The First Nation and local government are expected to negotiate in good faith to address any reasonable concerns.

Q12. Do local governments have a veto over ATR applications?

A12. No, local governments do not have a veto over any ATR application that falls within local government boundaries. Because the majority of ATR applications are the result of a legal obligation, such a veto would interfere with the exclusive authority of the Crown.

Q13. What has the federal government done to support a "good neighbour" approach between local governments and First Nations involved in an ATR?

A13. The federal government has been working with local governments for a number of years to improve communication and understanding of the issues that can arise through an ATR proposal.

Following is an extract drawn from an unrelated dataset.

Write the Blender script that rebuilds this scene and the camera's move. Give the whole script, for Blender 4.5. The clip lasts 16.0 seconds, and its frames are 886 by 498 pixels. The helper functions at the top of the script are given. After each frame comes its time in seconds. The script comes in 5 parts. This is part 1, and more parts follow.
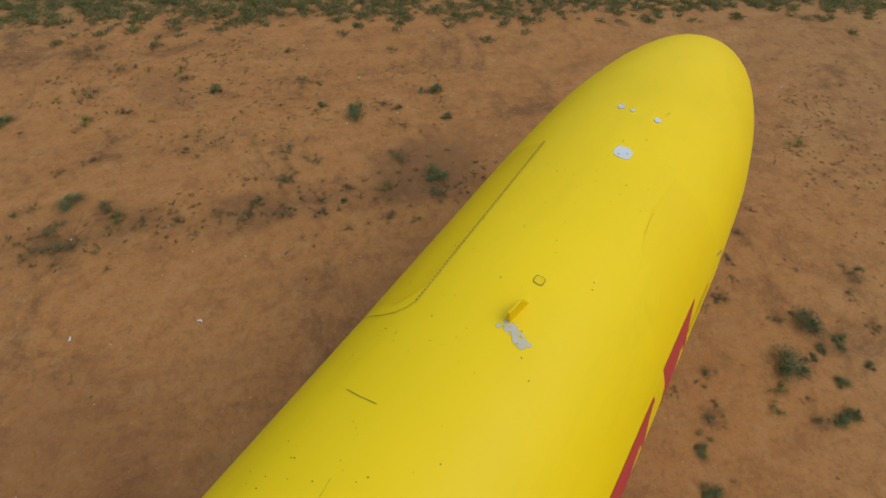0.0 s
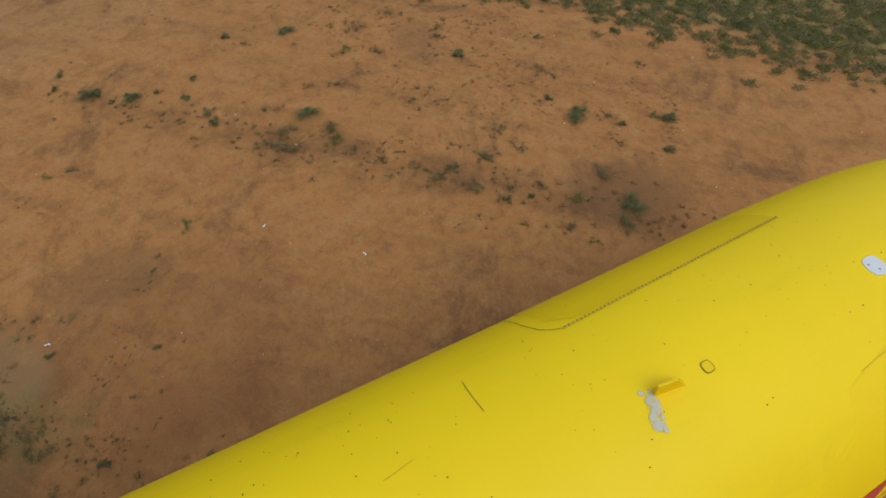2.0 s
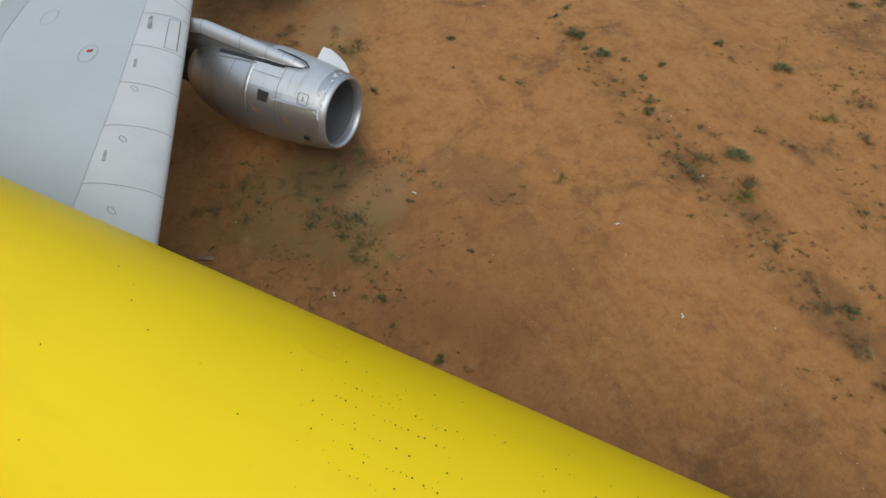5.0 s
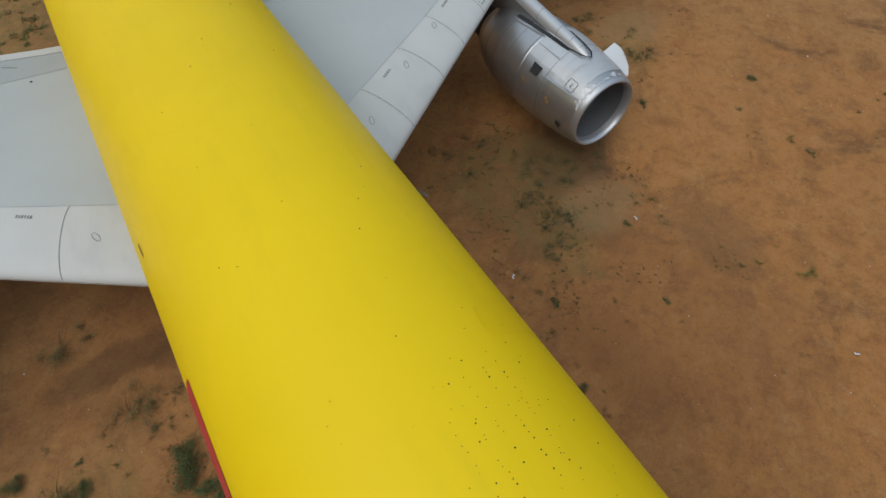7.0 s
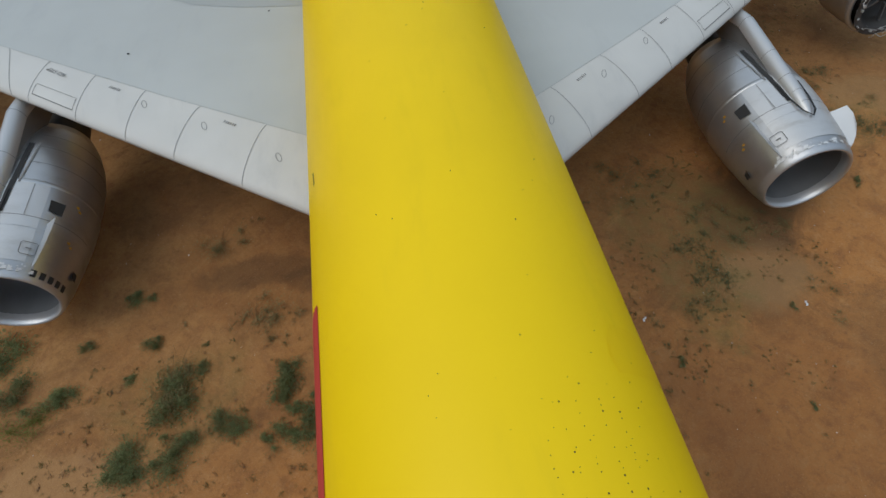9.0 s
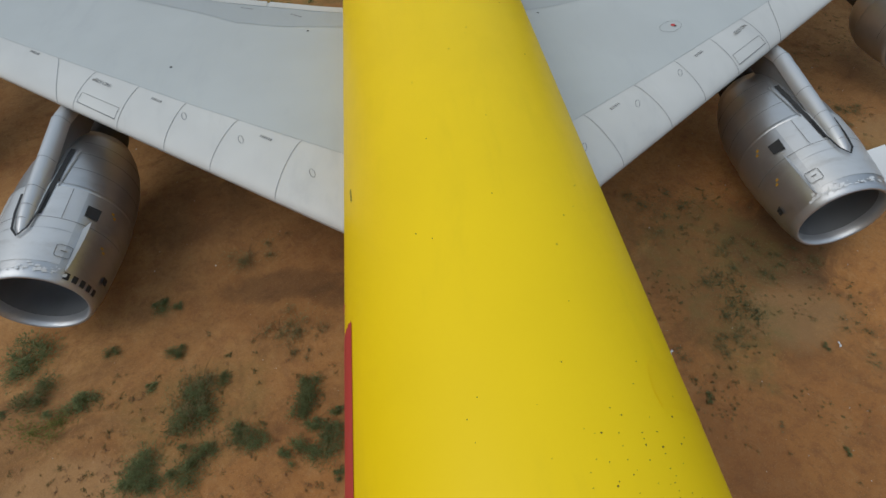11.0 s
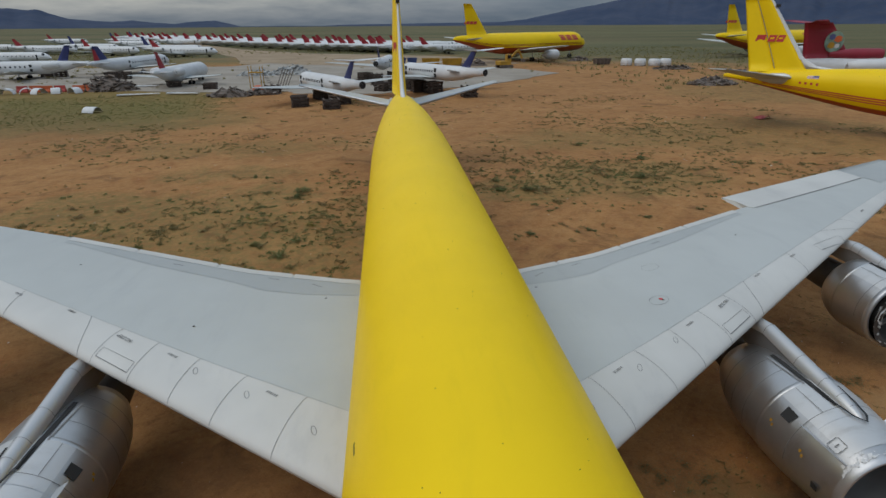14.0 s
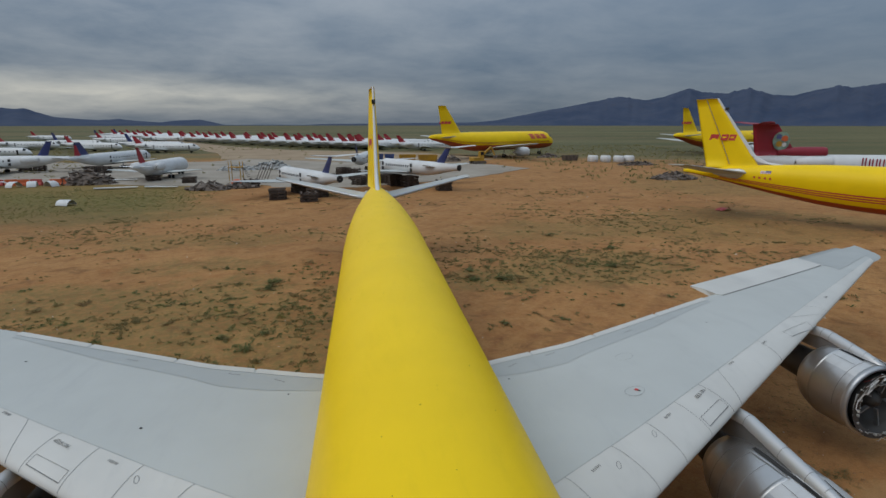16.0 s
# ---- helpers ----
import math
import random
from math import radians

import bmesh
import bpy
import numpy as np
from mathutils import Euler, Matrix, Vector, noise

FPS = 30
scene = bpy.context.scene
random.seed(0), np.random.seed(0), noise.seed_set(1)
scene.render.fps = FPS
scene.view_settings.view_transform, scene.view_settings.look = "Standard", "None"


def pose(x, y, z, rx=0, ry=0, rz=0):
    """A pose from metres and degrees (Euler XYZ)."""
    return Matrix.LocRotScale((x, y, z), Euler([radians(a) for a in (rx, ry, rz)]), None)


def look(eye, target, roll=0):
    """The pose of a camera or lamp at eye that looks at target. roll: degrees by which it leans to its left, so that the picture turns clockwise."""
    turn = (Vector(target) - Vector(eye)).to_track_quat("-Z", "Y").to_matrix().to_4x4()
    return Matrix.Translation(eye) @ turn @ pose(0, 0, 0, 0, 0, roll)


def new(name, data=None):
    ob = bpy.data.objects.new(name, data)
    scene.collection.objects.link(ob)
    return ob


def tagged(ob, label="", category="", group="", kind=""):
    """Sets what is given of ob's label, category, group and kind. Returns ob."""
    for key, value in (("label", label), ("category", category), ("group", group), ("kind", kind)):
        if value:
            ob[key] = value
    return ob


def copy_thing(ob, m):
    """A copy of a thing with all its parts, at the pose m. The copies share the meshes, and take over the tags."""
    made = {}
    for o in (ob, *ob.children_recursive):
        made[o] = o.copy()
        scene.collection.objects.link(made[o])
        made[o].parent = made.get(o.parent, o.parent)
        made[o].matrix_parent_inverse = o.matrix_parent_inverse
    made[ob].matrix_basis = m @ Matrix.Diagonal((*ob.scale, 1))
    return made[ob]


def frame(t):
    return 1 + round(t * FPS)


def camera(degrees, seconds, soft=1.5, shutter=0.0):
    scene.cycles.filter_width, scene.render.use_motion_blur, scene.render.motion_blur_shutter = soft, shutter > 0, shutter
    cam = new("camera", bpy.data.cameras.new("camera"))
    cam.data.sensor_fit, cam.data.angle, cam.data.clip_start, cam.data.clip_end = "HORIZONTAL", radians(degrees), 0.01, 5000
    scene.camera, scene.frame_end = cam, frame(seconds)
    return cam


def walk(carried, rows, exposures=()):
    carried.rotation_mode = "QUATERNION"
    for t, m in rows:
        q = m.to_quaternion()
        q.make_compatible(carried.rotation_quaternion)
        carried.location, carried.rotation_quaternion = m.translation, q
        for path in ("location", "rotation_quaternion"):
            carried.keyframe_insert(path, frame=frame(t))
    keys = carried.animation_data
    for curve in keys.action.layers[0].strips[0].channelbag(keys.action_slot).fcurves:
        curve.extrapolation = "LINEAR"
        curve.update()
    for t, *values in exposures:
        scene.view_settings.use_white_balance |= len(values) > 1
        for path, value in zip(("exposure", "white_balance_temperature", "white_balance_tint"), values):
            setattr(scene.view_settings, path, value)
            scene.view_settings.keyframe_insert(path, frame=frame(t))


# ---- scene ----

cam = camera(79.70, 16.0)
PATH = (
    (0.0, -0.956, 13.590, 10.742, 38.635, -1.298, -145.917),
    (0.5, -0.987, 13.579, 10.732, 38.435, -1.336, -140.839),
    (1.0, -0.942, 13.555, 10.707, 38.159, -1.471, -133.684),
    (1.5, -0.858, 13.493, 10.661, 37.746, -1.369, -125.690),
    (2.0, -0.755, 13.483, 10.627, 37.371, -1.403, -117.450),
    (2.5, -0.662, 13.480, 10.594, 36.938, -1.247, -108.669),
    (3.0, -0.550, 13.517, 10.564, 36.630, -1.107, -99.236),
    (3.5, -0.460, 13.588, 10.543, 36.355, -0.835, -90.510),
    (4.0, -0.402, 13.665, 10.536, 36.166, -0.566, -81.906),
    (6.5, -0.464, 13.941, 10.372, 35.389, 0.469, -40.669),
    (7.0, -0.497, 13.959, 10.327, 35.375, 0.841, -32.563),
    (7.5, -0.523, 13.966, 10.254, 35.556, 1.274, -24.797),
    (8.0, -0.566, 13.993, 10.221, 35.637, 1.535, -18.073),
    (8.5, -0.617, 14.019, 10.207, 35.613, 1.771, -12.640),
    (11.0, -0.935, 14.081, 10.187, 38.189, 1.024, -6.816),
    (11.5, -0.944, 14.058, 10.170, 43.456, 0.924, -6.644),
    (12.0, -0.962, 14.043, 10.177, 48.950, 0.792, -6.452),
    (12.5, -1.029, 13.998, 10.135, 53.967, 0.498, -6.345),
    (13.0, -1.041, 13.934, 10.081, 58.501, 0.534, -6.182),
    (13.5, -1.055, 13.884, 10.078, 62.808, 0.412, -6.059),
    (14.0, -1.044, 13.820, 10.064, 67.016, 0.310, -5.917),
    (14.5, -1.014, 13.770, 10.028, 71.300, 0.239, -5.856),
    (15.0, -0.953, 13.753, 10.061, 75.507, 0.168, -5.755),
    (15.5, -0.829, 13.801, 9.981, 76.602, 0.093, -6.051),
    (16.0, -0.800, 13.985, 9.981, 76.727, -0.001, -8.350),
)
walk(cam, [(t, pose(*p)) for t, *p in PATH], ((0.0, 0.15), (2.0, 0.2), (3.5, 0.44), (4.2, 0.42), (6.5, 0.12), (8.5, 0.08), (11.0, 0.05), (12.5, -0.03), (16.0, -0.03)))

# ---------------------------------------------------------------- sky and sun
SUN_EL, SUN_AZ = 55.0, 250.0
world = bpy.data.worlds.new("overcast_sky")
scene.world = world
world.use_nodes = True
wt = world.node_tree
wn, wl = wt.nodes, wt.links


def wmath(op, a, b=None, clamp=False):
    n = wn.new("ShaderNodeMath")
    n.operation, n.use_clamp = op, clamp
    for k, v in enumerate((a, b)):
        if v is None:
            continue
        if isinstance(v, (int, float)):
            n.inputs[k].default_value = v
        else:
            wl.new(v, n.inputs[k])
    return n.outputs[0]


def wmix(fac, a, b):
    n = wn.new("ShaderNodeMix")
    n.data_type = "RGBA"
    for sock, v in ((n.inputs["Factor"], fac), (n.inputs[6], a), (n.inputs[7], b)):
        if isinstance(v, (int, float)):
            sock.default_value = v
        elif isinstance(v, tuple):
            sock.default_value = (*v, 1)
        else:
            wl.new(v, sock)
    return n.outputs[2]


nishita = wn.new("ShaderNodeTexSky")
nishita.sky_type, nishita.sun_disc = "NISHITA", False
nishita.sun_elevation, nishita.sun_rotation = radians(SUN_EL), radians(SUN_AZ)
clear = wn.new("ShaderNodeVectorMath")
clear.operation = "SCALE"
wl.new(nishita.outputs[0], clear.inputs[0])
clear.inputs["Scale"].default_value = 0.08
coord = wn.new("ShaderNodeTexCoord")
axes = wn.new("ShaderNodeSeparateXYZ")
wl.new(coord.outputs["Generated"], axes.inputs[0])
up = wmath("MAXIMUM", axes.outputs[2], 0.0)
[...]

In 2003, Aboriginal Affairs and Northern Development Canada (AANDC) partnered with the Federation of Canadian Municipalities, the Indian Taxation Advisory Board (now First Nations Tax Commission), the Lands Advisory Board, and the National Aboriginal Land Managers Association to develop a toolkit to enhance communication between First Nations and local governments on the federal ATR policy and process. The toolkit included a best practices guide highlighting model agreements and successful partnerships between First Nations and local governments. The case studies of successful local government-Aboriginal partnerships demonstrated that the foundation for partnership building was built upon regular and open communication, mutual respect and trust, as well as a commitment to working together to build capacity in their communities.

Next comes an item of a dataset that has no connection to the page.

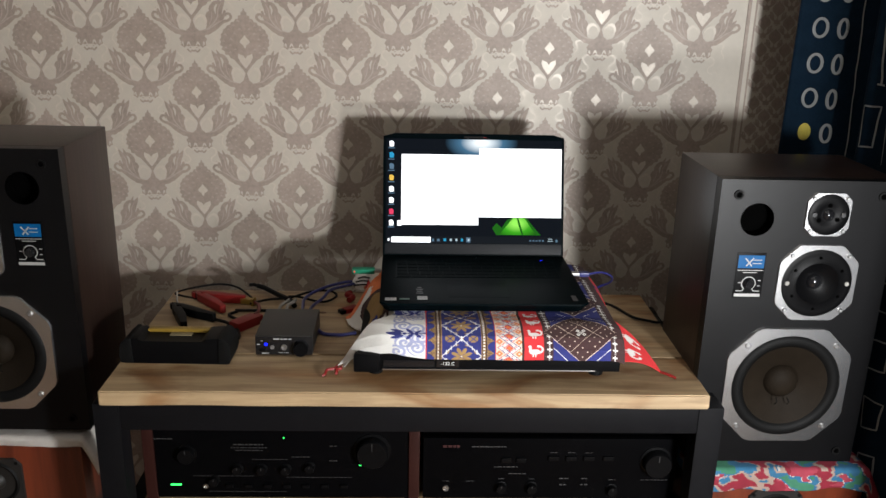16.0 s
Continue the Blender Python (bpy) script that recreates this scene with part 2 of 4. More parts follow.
def tube(pts, r, bm=None, seg=8, step=6):
    """A cable along a smooth path."""
    bm = bm or bmesh.new()
    path = smooth_path(pts, step)
    rings, side = [], None
    for k, p in enumerate(path):
        d = (path[min(k + 1, len(path) - 1)] - path[max(k - 1, 0)]).normalized()
        side = d.orthogonal().normalized() if side is None else (side - d * side.dot(d)).normalized()
        up = d.cross(side)
        rings.append([bm.verts.new(p + r * (math.cos(a) * side + math.sin(a) * up)) for a in [2 * math.pi * j / seg for j in range(seg)]])
    for a, b in zip(rings, rings[1:]):
        for k in range(seg):
            bm.faces.new((a[k], a[(k + 1) % seg], b[(k + 1) % seg], b[k]))
    for ring in (rings[0], rings[-1]):
        bm.faces.new(ring)
    return bm


def prism(outline, depth0, depth1, axis="y", bm=None, bevel=0.0):
    """A solid from a flat outline of (x, z) for axis y or (x, y) for axis z."""
    own = bm is None
    b = bmesh.new()
    place = (lambda u, v, d: (u, d, v)) if axis == "y" else (lambda u, v, d: (u, v, d))
    va = [b.verts.new(place(u, v, depth0)) for u, v in outline]
    vb = [b.verts.new(place(u, v, depth1)) for u, v in outline]
    n = len(outline)
    b.faces.new(va)
    b.faces.new(vb)
    for k in range(n):
        b.faces.new((va[k], va[(k + 1) % n], vb[(k + 1) % n], vb[k]))
    if bevel:
        bmesh.ops.bevel(b, geom=b.edges[:], offset=bevel, segments=2, profile=0.7, affect="EDGES")
    if own:
        return b
    join(bm, b)
    return bm


# ---- the room ----
def structure(name, bm, material, label="", smooth=0):
    return tagged(part(name, bm, material, None, label, smooth), kind="structure")


# floor, ceiling and rear wall lie out of view; added to bounce light
structure("floor", box(LEFT - 0.1, RIGHT + 0.1, REAR - 0.1, 0.1, FLOOR - 0.1, FLOOR), M_FLOOR, "brown laminate floor under the stand")
structure("ceiling", box(LEFT - 0.1, RIGHT + 0.1, REAR - 0.1, 0.1, CEILING, CEILING + 0.1), M_CEIL, "plain white painted ceiling")
wall_back = structure("wall_back", box(LEFT - 0.1, RIGHT + 0.1, 0.0, 0.12, FLOOR, CEILING), M_PAPER, "beige wall with taupe damask wallpaper")
# left wall's dark tone dims the light it would throw back
structure("wall_left", box(LEFT - 0.1, LEFT, REAR, -0.002, FLOOR, CEILING), M_SIDE, "plain side wall, toned dark brown to cut bounced light")
structure("wall_right", box(RIGHT, RIGHT + 0.1, REAR, -0.002, FLOOR, CEILING), M_PAINT, "plain beige wall behind the curtains")
structure("wall_rear", box(LEFT - 0.1, RIGHT + 0.1, REAR - 0.12, REAR, FLOOR, CEILING), M_PAINT, "plain beige wall")


# ---- damask wallpaper print ----
class Sheet:
    """Flat shapes on a surface given by a function of (u, v)."""

    def __init__(self, place):
        self.place, self.verts, self.faces, self.mats = place, [], [], []

    def fill(self, pts, m=0):
        n = len(self.verts)
        self.verts += [self.place(u, v) for u, v in pts]
        self.faces.append(list(range(n, n + len(pts))))
        self.mats.append(m)

    def stroke(self, pts, widths, m=0, closed=False):
        if closed:
            pts = list(pts) + [pts[0]]
        if not isinstance(widths, (list, tuple)):
            widths = [widths] * len(pts)
        n = len(self.verts)
        for k, (u, v) in enumerate(pts):
            a, b = pts[max(k - 1, 0)], pts[min(k + 1, len(pts) - 1)]
            du, dv = b[0] - a[0], b[1] - a[1]
            ln = math.hypot(du, dv) or 1
            w = widths[k] / 2
            self.verts += [self.place(u - dv / ln * w, v + du / ln * w), self.place(u + dv / ln * w, v - du / ln * w)]
        for k in range(len(pts) - 1):
            i = n + 2 * k
            self.faces.append([i, i + 1, i + 3, i + 2])
            self.mats.append(m)

    def make(self, name, materials, parent=None, label=""):
        me = bpy.data.meshes.new(name)
        me.from_pydata(self.verts, [], self.faces)
        for m in materials:
            me.materials.append(m)
        me.polygons.foreach_set("material_index", self.mats)
        ob = new(name, me)
        ob.parent = parent
        if label:
            ob["label"] = label
        return ob


def curve2(pts, step=4):
    return [(p.x, p.y) for p in smooth_path([(a, b, 0) for a, b in pts], step)]


def widths_of(ws, n):
    return [float(v) for v in np.interp(np.linspace(0, 1, n), np.linspace(0, 1, len(ws)), ws)]


def motif(pts):
    """Drawing units to the print's own: centred on the spade, upwards positive."""
    return [(u * 2.7, (103 - v) * 2.61) for u, v in pts]


# one half of the ornament; the other half mirrors it
BODY = motif([(0, 47), (2, 53), (5, 55), (5, 60), (10, 61), (10, 66), (15, 67), (17, 72), (22, 72), (24, 77), (29, 78), (32, 83), (36, 85), (38, 91), (41, 94), (40, 99), (43, 103), (41, 107), (43, 112),
              (39, 115), (41, 121), (36, 123), (35, 129), (29, 130), (26, 135), (20, 138), (14, 145), (8, 152), (4, 157), (0, 165)])
WEDGE = motif([(0, 158), (2.5, 167), (5, 175), (12, 181), (0, 184)])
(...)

Q14. Will development on ATR lands be consistent with regional and local land use planning and zoning?

A14. After an ATR has been approved, the local government's land use planning and zoning laws no longer apply to the use or development of the added land. The First Nation has the authority to determine how to use their reserve lands according to the needs and interests of the community.

The Indian Act authorizes First Nations to enact by-laws on land use planning and zoning, but does not impose the requirement that by-laws be compatible with neighbouring local government laws. However, as a prerequisite to ATR approval, First Nations must negotiate areas of joint land use planning and by-law harmonization with a neighbouring local government.

Q15. What procedures are in place for resolving disputes between local governments and First Nations?

A15. First Nations and local governments are required to negotiate a dispute resolution mechanism to address implementation and enforcement conflicts after the additional land becomes part of the reserve. If the issues cannot be resolved, both parties have access to the normal legal process to resolve these issues.

There is no dispute resolution mechanism currently in place to resolve disputes during the ATR process. The Government of Canada promotes a "good neighbor" approach and prefers that all issues be resolved through negotiated agreements between First Nations and their neighbours. However, in limited cases Canada retains a discretion to proceed with an ATR even if local government concerns have not yet been resolved. Each case is examined on its own individual merits.

Q16. How are environmental issues addressed?

A16. The ATR policy requires an environmental assessment of all land proposed for reserve status. This review will identify any existing contamination to ensure that future residents will not be exposed to health risks. Based on the findings of the review, remediation of the site may be required before reserve status can be granted.

Any lands that become reserve lands are subject to federal laws and regulations pertaining to environmental protection, including the Canadian Environmental Protection Act, the Canadian Environmental Assessment Act, the Species at Risk Act, the Fisheries Act and the Indian Reserve Waste Disposal Regulations.